— Start of DATASET EXTRACT —

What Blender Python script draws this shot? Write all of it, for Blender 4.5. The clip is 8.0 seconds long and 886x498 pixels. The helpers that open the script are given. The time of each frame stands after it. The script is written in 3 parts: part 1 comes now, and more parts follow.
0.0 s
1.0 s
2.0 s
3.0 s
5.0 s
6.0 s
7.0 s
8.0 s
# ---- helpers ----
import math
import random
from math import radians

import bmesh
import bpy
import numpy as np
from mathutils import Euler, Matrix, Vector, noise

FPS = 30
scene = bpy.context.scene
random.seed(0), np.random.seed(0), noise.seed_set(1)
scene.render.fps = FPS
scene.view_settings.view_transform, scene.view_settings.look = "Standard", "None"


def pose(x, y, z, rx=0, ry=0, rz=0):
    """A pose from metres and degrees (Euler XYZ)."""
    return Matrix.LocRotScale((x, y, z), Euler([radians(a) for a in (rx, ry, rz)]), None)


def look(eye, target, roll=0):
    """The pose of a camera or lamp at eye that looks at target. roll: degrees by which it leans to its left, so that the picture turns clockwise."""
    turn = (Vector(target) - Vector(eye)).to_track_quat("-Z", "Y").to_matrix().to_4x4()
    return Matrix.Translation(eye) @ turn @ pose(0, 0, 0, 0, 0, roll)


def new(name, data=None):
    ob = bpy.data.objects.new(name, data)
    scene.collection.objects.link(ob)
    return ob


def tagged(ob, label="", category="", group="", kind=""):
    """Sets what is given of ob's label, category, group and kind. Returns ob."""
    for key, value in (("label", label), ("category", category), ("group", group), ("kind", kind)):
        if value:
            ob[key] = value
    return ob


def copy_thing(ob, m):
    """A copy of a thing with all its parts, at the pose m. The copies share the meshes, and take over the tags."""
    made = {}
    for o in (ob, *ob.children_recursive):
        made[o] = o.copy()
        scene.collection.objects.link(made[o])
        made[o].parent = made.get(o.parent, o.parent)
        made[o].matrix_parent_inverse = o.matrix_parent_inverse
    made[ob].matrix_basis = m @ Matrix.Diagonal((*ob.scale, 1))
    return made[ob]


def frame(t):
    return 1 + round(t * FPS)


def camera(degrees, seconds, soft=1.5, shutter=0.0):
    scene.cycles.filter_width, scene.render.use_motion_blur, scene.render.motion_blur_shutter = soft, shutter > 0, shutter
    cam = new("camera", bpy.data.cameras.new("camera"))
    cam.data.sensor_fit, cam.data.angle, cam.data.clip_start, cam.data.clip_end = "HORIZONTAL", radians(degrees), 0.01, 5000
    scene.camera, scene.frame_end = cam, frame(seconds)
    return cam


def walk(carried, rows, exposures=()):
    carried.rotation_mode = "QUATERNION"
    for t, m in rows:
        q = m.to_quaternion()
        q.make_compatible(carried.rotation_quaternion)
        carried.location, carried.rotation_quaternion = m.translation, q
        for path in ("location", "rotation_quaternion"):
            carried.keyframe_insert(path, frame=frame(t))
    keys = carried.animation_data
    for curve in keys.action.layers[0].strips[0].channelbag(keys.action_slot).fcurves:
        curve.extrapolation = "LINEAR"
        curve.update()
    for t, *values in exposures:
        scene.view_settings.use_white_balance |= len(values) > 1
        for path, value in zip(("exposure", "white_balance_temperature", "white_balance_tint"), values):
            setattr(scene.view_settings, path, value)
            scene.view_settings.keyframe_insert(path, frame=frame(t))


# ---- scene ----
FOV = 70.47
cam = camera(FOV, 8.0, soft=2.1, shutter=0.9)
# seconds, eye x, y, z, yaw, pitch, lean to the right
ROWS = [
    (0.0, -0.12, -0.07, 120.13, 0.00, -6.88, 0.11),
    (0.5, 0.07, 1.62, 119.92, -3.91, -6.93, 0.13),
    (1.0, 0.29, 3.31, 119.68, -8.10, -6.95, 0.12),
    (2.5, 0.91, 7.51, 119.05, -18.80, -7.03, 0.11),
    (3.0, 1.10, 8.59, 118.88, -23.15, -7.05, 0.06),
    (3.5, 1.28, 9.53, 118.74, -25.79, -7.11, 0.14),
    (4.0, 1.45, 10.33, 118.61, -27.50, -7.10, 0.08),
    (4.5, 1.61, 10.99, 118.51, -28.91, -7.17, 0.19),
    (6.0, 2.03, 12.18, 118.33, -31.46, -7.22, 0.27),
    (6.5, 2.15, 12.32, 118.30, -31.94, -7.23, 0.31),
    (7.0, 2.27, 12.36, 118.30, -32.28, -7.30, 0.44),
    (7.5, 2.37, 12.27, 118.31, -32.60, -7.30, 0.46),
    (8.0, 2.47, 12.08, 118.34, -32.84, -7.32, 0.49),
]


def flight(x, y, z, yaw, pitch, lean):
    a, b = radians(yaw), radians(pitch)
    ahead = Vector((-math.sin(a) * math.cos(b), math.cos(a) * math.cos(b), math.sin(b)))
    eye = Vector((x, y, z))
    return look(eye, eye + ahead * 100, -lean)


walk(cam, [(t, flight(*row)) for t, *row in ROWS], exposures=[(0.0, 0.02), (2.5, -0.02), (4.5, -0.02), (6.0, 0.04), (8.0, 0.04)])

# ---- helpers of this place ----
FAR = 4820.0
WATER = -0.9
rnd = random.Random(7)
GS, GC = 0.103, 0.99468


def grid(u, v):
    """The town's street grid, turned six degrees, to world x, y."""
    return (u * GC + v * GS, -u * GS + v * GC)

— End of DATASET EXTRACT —

» GIVEN PROBLEM
Recopy all the lines exactly as they appear.

» EXERCISE SOLUTION
What Blender Python script draws this shot? Write all of it, for Blender 4.5. The clip is 8.0 seconds long and 886x498 pixels. The helpers that open the script are given. The time of each frame stands after it. The script is written in 3 parts: part 1 comes now, and more parts follow.
0.0 s
1.0 s
2.0 s
3.0 s
5.0 s
6.0 s
7.0 s
8.0 s
# ---- helpers ----
import math
import random
from math import radians

import bmesh
import bpy
import numpy as np
from mathutils import Euler, Matrix, Vector, noise

FPS = 30
scene = bpy.context.scene
random.seed(0), np.random.seed(0), noise.seed_set(1)
scene.render.fps = FPS
scene.view_settings.view_transform, scene.view_settings.look = "Standard", "None"


def pose(x, y, z, rx=0, ry=0, rz=0):
    """A pose from metres and degrees (Euler XYZ)."""
    return Matrix.LocRotScale((x, y, z), Euler([radians(a) for a in (rx, ry, rz)]), None)


def look(eye, target, roll=0):
    """The pose of a camera or lamp at eye that looks at target. roll: degrees by which it leans to its left, so that the picture turns clockwise."""
    turn = (Vector(target) - Vector(eye)).to_track_quat("-Z", "Y").to_matrix().to_4x4()
    return Matrix.Translation(eye) @ turn @ pose(0, 0, 0, 0, 0, roll)


def new(name, data=None):
    ob = bpy.data.objects.new(name, data)
    scene.collection.objects.link(ob)
    return ob


def tagged(ob, label="", category="", group="", kind=""):
    """Sets what is given of ob's label, category, group and kind. Returns ob."""
    for key, value in (("label", label), ("category", category), ("group", group), ("kind", kind)):
        if value:
            ob[key] = value
    return ob


def copy_thing(ob, m):
    """A copy of a thing with all its parts, at the pose m. The copies share the meshes, and take over the tags."""
    made = {}
    for o in (ob, *ob.children_recursive):
        made[o] = o.copy()
        scene.collection.objects.link(made[o])
        made[o].parent = made.get(o.parent, o.parent)
        made[o].matrix_parent_inverse = o.matrix_parent_inverse
    made[ob].matrix_basis = m @ Matrix.Diagonal((*ob.scale, 1))
    return made[ob]


def frame(t):
    return 1 + round(t * FPS)


def camera(degrees, seconds, soft=1.5, shutter=0.0):
    scene.cycles.filter_width, scene.render.use_motion_blur, scene.render.motion_blur_shutter = soft, shutter > 0, shutter
    cam = new("camera", bpy.data.cameras.new("camera"))
    cam.data.sensor_fit, cam.data.angle, cam.data.clip_start, cam.data.clip_end = "HORIZONTAL", radians(degrees), 0.01, 5000
    scene.camera, scene.frame_end = cam, frame(seconds)
    return cam


def walk(carried, rows, exposures=()):
    carried.rotation_mode = "QUATERNION"
    for t, m in rows:
        q = m.to_quaternion()
        q.make_compatible(carried.rotation_quaternion)
        carried.location, carried.rotation_quaternion = m.translation, q
        for path in ("location", "rotation_quaternion"):
            carried.keyframe_insert(path, frame=frame(t))
    keys = carried.animation_data
    for curve in keys.action.layers[0].strips[0].channelbag(keys.action_slot).fcurves:
        curve.extrapolation = "LINEAR"
        curve.update()
    for t, *values in exposures:
        scene.view_settings.use_white_balance |= len(values) > 1
        for path, value in zip(("exposure", "white_balance_temperature", "white_balance_tint"), values):
            setattr(scene.view_settings, path, value)
            scene.view_settings.keyframe_insert(path, frame=frame(t))


# ---- scene ----
FOV = 70.47
cam = camera(FOV, 8.0, soft=2.1, shutter=0.9)
# seconds, eye x, y, z, yaw, pitch, lean to the right
ROWS = [
    (0.0, -0.12, -0.07, 120.13, 0.00, -6.88, 0.11),
    (0.5, 0.07, 1.62, 119.92, -3.91, -6.93, 0.13),
    (1.0, 0.29, 3.31, 119.68, -8.10, -6.95, 0.12),
    (2.5, 0.91, 7.51, 119.05, -18.80, -7.03, 0.11),
    (3.0, 1.10, 8.59, 118.88, -23.15, -7.05, 0.06),
    (3.5, 1.28, 9.53, 118.74, -25.79, -7.11, 0.14),
    (4.0, 1.45, 10.33, 118.61, -27.50, -7.10, 0.08),
    (4.5, 1.61, 10.99, 118.51, -28.91, -7.17, 0.19),
    (6.0, 2.03, 12.18, 118.33, -31.46, -7.22, 0.27),
    (6.5, 2.15, 12.32, 118.30, -31.94, -7.23, 0.31),
    (7.0, 2.27, 12.36, 118.30, -32.28, -7.30, 0.44),
    (7.5, 2.37, 12.27, 118.31, -32.60, -7.30, 0.46),
    (8.0, 2.47, 12.08, 118.34, -32.84, -7.32, 0.49),
]


def flight(x, y, z, yaw, pitch, lean):
    a, b = radians(yaw), radians(pitch)
    ahead = Vector((-math.sin(a) * math.cos(b), math.cos(a) * math.cos(b), math.sin(b)))
    eye = Vector((x, y, z))
    return look(eye, eye + ahead * 100, -lean)


walk(cam, [(t, flight(*row)) for t, *row in ROWS], exposures=[(0.0, 0.02), (2.5, -0.02), (4.5, -0.02), (6.0, 0.04), (8.0, 0.04)])

# ---- helpers of this place ----
FAR = 4820.0
WATER = -0.9
rnd = random.Random(7)
GS, GC = 0.103, 0.99468


def grid(u, v):
    """The town's street grid, turned six degrees, to world x, y."""
    return (u * GC + v * GS, -u * GS + v * GC)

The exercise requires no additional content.